◆ WRITTEN INSTRUCTION: Go over the listing below line by line and tally those containing "scene". Give only the tally.

◆ RECORDS TO PROCESS:
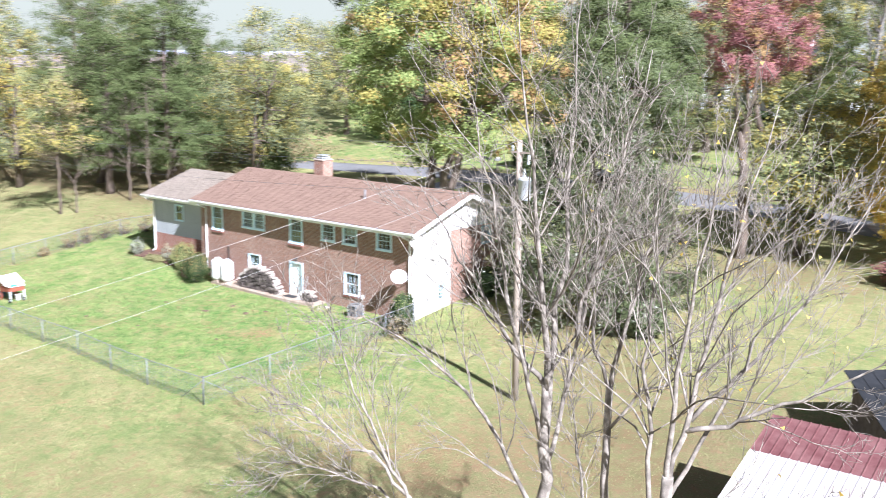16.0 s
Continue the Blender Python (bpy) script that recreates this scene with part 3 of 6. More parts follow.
def window(parent, x0, x1, z0, z1, across, down, behind, brick_sill, at, turn, name="window", trim=T + 0.012):
    """A double-hung window: trim, two sashes with bars, panes, what hangs behind, and a sill."""
    m = pose(*at, 0, 0, turn)
    w, h, t = x1 - x0, z1 - z0, trim
    frame_s = Shape().box(x0, x0 + t, -0.045, 0.1, z0, z1).box(x1 - t, x1, -0.045, 0.1, z0, z1).box(x0 + t, x1 - t, -0.045, 0.1, z1 - t, z1).box(x0 - 0.02, x1 + 0.02, -0.075, 0.1, z0, z0 + t)
    ob = part(name, frame_s, TRIM, parent, "pale blue-white window trim", bevel=0.006)
    ob.matrix_parent_inverse = Matrix()
    ob.matrix_basis = m
    a, b, c, d = x0 + t, x1 - t, z0 + t, z1 - t
    mid = (c + d) / 2
    for lo, hi, y in ((mid - 0.02, d, 0.02), (c, mid + 0.02, 0.0)):
        r = 0.035
        sash = Shape().box(a, a + r, y, y + 0.035, lo, hi).box(b - r, b, y, y + 0.035, lo, hi).box(a + r, b - r, y, y + 0.035, lo, lo + r).box(a + r, b - r, y, y + 0.035, hi - r, hi)
        part("sash", sash, TRIM, ob)
        for i in range(1, across):
            xx = a + r + (b - a - 2 * r) * i / across
            bars = Shape().box(xx - 0.007, xx + 0.007, y + 0.004, y + 0.03, lo + r, hi - r)
            part("glazing_bar", bars, TRIM, ob)
        for i in range(1, down):
            zz = lo + r + (hi - lo - 2 * r) * i / down
            bars = Shape().box(a + r, b - r, y + 0.006, y + 0.028, zz - 0.007, zz + 0.007)
            part("glazing_bar", bars, TRIM, ob)
        pane = part("pane", Shape().box(a + r, b - r, y + 0.014, y + 0.02, lo + r, hi - r), GLASS, ob)
        pane.visible_shadow = False
    if behind == "curtain":
        part("curtain", Shape().box(a, b, 0.12, 0.13, c, mid), CURTAIN, ob, "yellowish curtain in the lower half")
    if behind == "shade":
        part("window_shade", Shape().box(a, b, 0.12, 0.13, mid - 0.05, d), BLIND, ob, "white roller shade half drawn")
    if behind == "blind":
        bl = Shape()
        z = c
        while z < d - 0.04:
            bl.hexa([(a, 0.11, z), (b, 0.11, z), (b, 0.135, z + 0.018), (a, 0.135, z + 0.018), (a, 0.11, z + 0.004), (b, 0.11, z + 0.004), (b, 0.135, z + 0.022), (a, 0.135, z + 0.022)])
            z += 0.045
        part("blind", bl, BLIND, ob, "white slatted blind")
    if brick_sill:
        n = max(3, int(w / 0.075))
        sill_s = Shape()
        for i in range(n):
            u = x0 - 0.04 + (w + 0.08) * i / n
            sill_s.hexa([(u + 0.004, -0.075, z0 - 0.115), (u + (w + 0.08) / n - 0.004, -0.075, z0 - 0.115), (u + (w + 0.08) / n - 0.004, 0.0, z0 - 0.1), (u + 0.004, 0.0, z0 - 0.1), (u + 0.004, -0.075, z0 - 0.02), (u + (w + 0.08) / n - 0.004, -0.075, z0 - 0.02), (u + (w + 0.08) / n - 0.004, 0.0, z0 - 0.003), (u + 0.004, 0.0, z0 - 0.003)])
        part("sill", sill_s, SILL, ob, "sloped brick sill")
    return ob


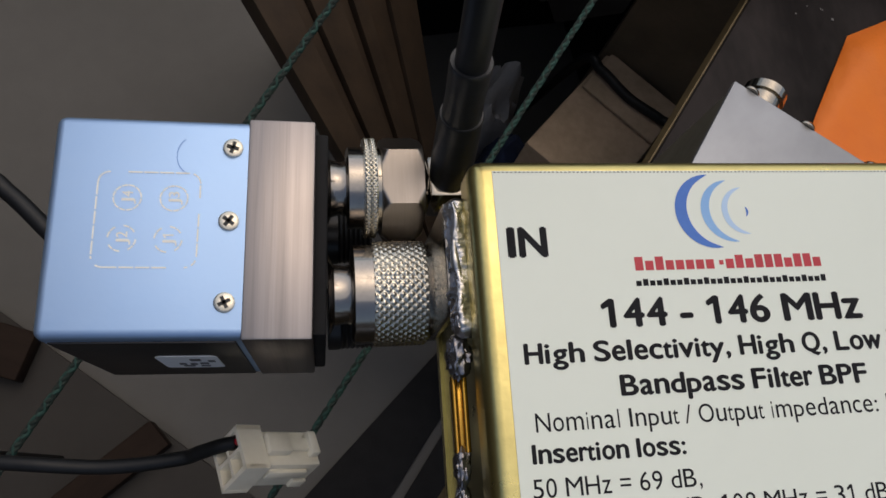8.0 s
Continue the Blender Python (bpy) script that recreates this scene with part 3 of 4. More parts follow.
# printed label: coordinates relative to the filter's middle
ox, oy = (FX0 + FX1) / 2, (FY0 + FY1) / 2
lab = part("label", box(-0.0440 + 0.1242, 0.0712, 0.00015, (-0.0841 - ox, 0.1676 - oy, FH + 0.0001)), "paper", filt, "cream printed paper label")
lab2 = part("label_chart", box(0.0540 + 0.0440, 0.0712, 0.00015, (0.0050 - ox, 0.1676 - oy, FH + 0.0001)), "paper_blue", filt, "cool white printed chart half of the label")
Z0 = FH + 0.00022
LM = pose(-ox, -oy, Z0)
for txt, x0, x1, y, cap, ink, bold in (
        ("IN", -0.1226, -0.1160, 0.1878, 0.0050, "ink", 0.055), ("144 - 146 MHz", -0.1078, -0.0597, 0.1754, 0.0046, "ink", 0.052),
        ("High Selectivity, High Q, Low Loss", -0.1215, -0.0450, 0.1699, 0.0032, "ink", 0.048),
        ("Bandpass Filter BPF", -0.1059, -0.0613, 0.1642, 0.0032, "ink", 0.048),
        ("Nominal Input / Output impedance: 50 Ohm", -0.1208, -0.0452, 0.1592, 0.0029, "ink", 0.0),
        ("Insertion loss:", -0.1218, -0.0963, 0.1545, 0.0028, "ink", 0.042), ("50 MHz = 69 dB,", -0.1222, -0.0943, 0.1494, 0.0028, "ink", 0.0),
        ("88 MHz = 46 dB, 108 MHz = 31 dB", -0.1222, -0.0619, 0.1451, 0.0028, "ink", 0.0),
        ("144 - 146 MHz = 0.2 dB, 432 MHz = 45 dB", -0.1220, -0.0487, 0.1407, 0.0028, "ink", 0.0)):
    lettering("print", txt, x0, x1, y, cap, ink, lab, bold, 0.0, LM)
lettering("print", "OUT", 0.0358, 0.0510, 0.1670, 0.0052, "ink", lab2, 0.055, 0.0, LM)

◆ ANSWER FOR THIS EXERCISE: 2